Friday, December 28, 2007
BBC starts contest in India to fight HIV/AIDS
The BBC World Service Trust launched a mass media contest to combat HIV and AIDS in India on 30 November 2007. Within three weeks of the launch, more than 350,000 people had participated in the contest.
UNAIDS estimate around 2.5 million people in India are living with HIV, which only falls behind South Africa in terms of absolute numbers.
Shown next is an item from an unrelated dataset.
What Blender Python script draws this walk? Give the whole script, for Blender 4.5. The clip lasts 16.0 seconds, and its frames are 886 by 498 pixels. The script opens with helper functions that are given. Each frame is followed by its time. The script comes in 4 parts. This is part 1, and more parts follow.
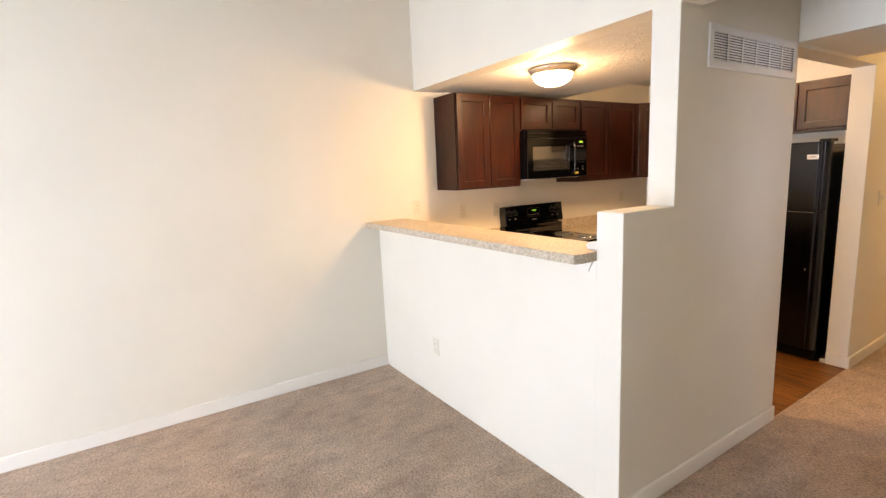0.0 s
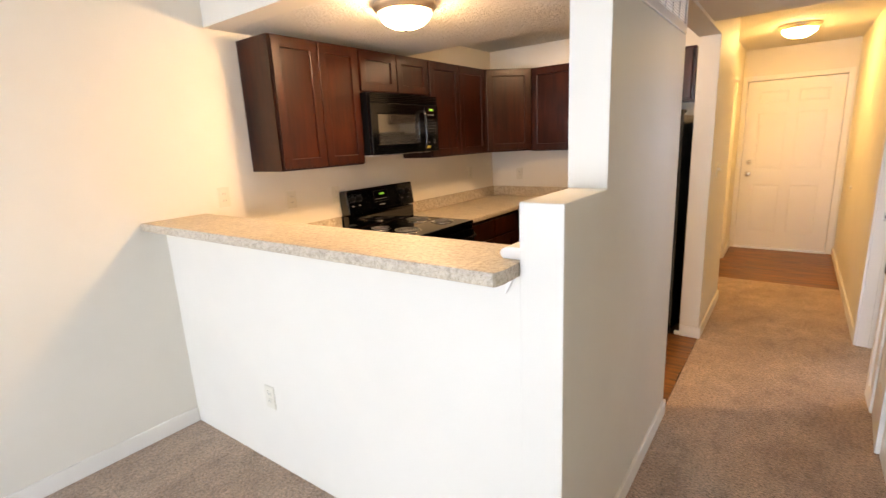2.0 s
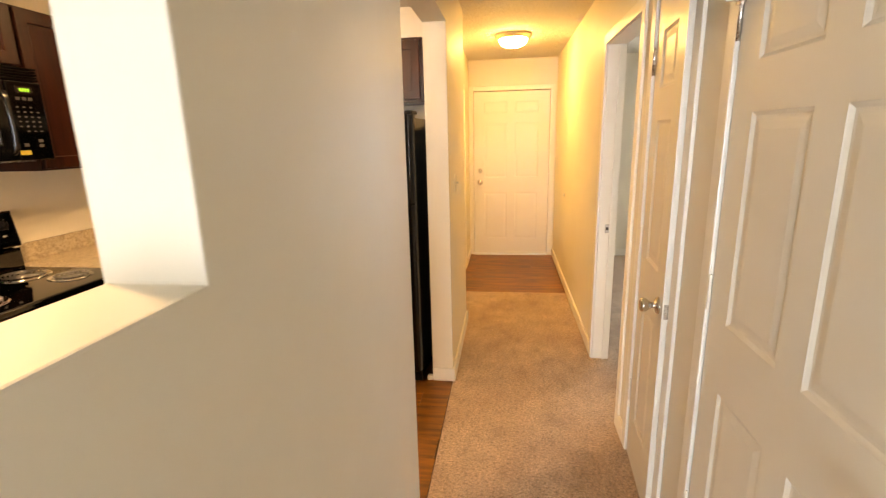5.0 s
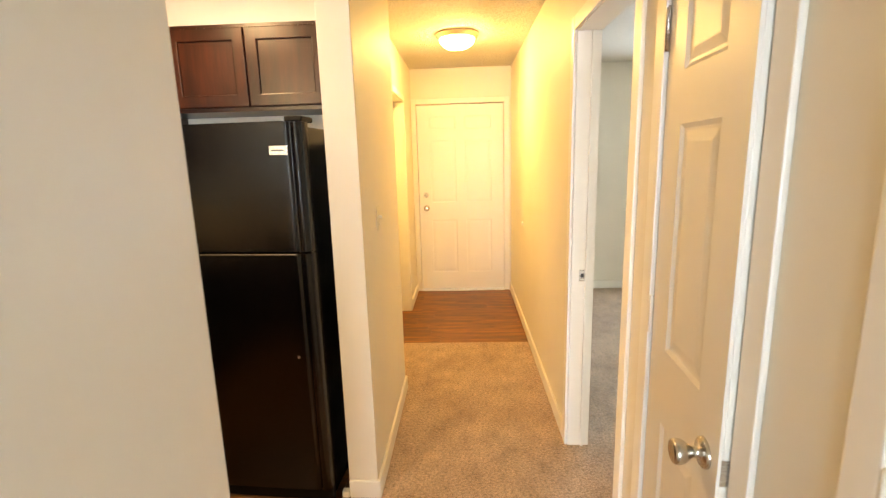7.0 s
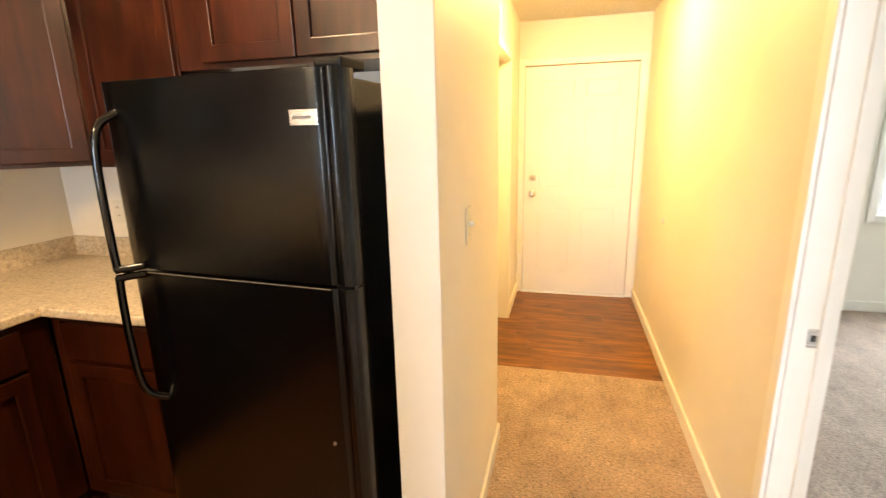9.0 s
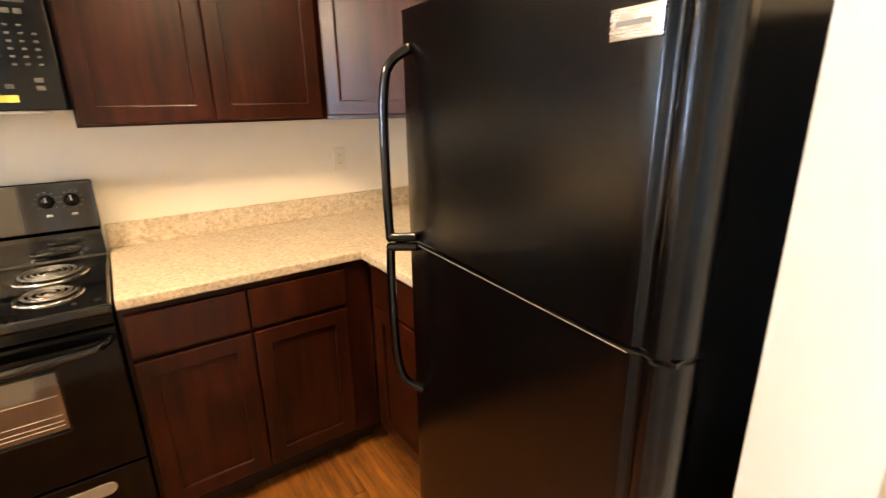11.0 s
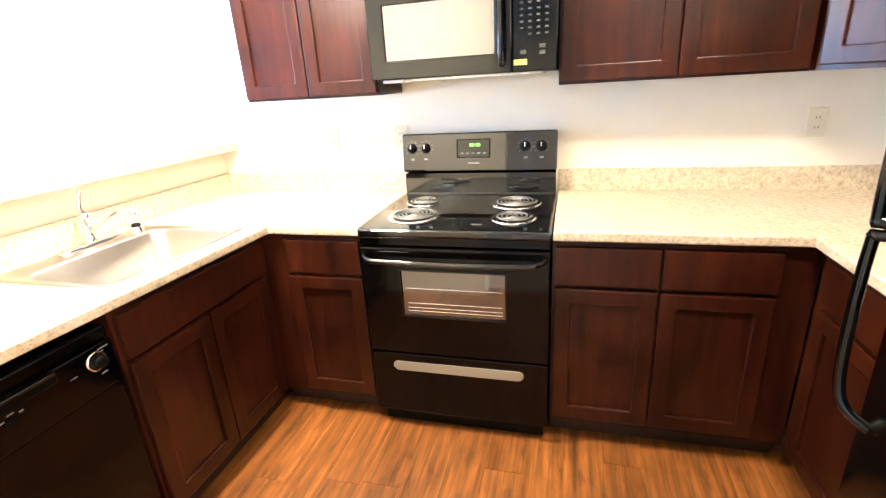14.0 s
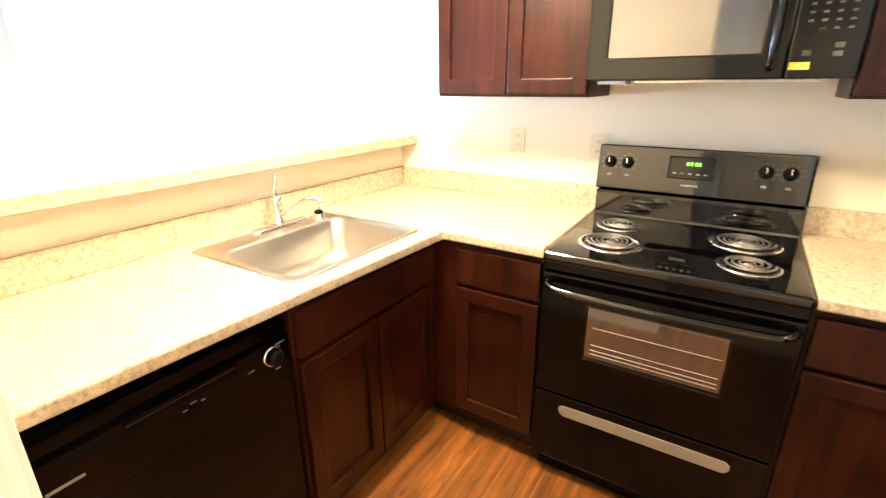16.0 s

The highest rates of infection are among men in the south of the country.
Talking about sex
In a contest targeting more than 50 million people, a riddle aims to get people talking about sex with their friends, as they try to solve the clues.
The contest is part of a massive BBC World Service Trust public service campaign to help stem the rate of HIV infections.
The new campaign uses public service adverts on TV, radio and in cinemas, as well as on location at beaches and shopping malls.
The campaign targets men aged 15 to 59 years old in the states of Andhara Pradesh, Karnataka, Maharashtra and Tamil Nadu.
What’s smart, green and feathery and talks about sex non-stop?
The mass media HIV and AIDS campaign is fronted by an animated green parrot.
The parrot, which represents talking and intelligence, is smart, pesky, has an opinion about everything and a sense of humour.
The campaign’s strapline, 'Jo Bola Wohi Sikander' ('those who talk are winners'), aims to encourage people to talk about HIV and AIDS prevention, emphasising that the real winners are those who communicate about such issues.
Yvonne MacPherson, Trust country director for India said: "The strength of the creative idea behind this campaign is that instead of an advert that tells people to talk about sexual health, it actually stimulates people to talk.
'We believe the riddle posed in the advertisements is sufficiently enticing and tricky that men will have to talk about it with their friends in order to arrive at the answer."
India’s largest HIV and AIDS mass media campaign
Over the past six years, the BBC World Service Trust, which is the international charity of the BBC, has been implementing India’s largest HIV and AIDS mass media campaign.
It has produced two weekly television shows for Doordarshan (the public TV broadcaster): a drama, starring HIV-positive detective Jasoos Vijay, and a reality show Haath se Haath Milaa, which featured over 40 Hindi film stars.
The last series of Jasoos Vijay was watched by over 70 million viewers. The detective series was awarded the Best Thriller Serial at the prestigious Indian Telly Awards.
This latest HIV and AIDS mass media campaign run by the Trust is funded by the Bill and Melinda Gates Foundation.
Forget yourself for others, and others will never forget you.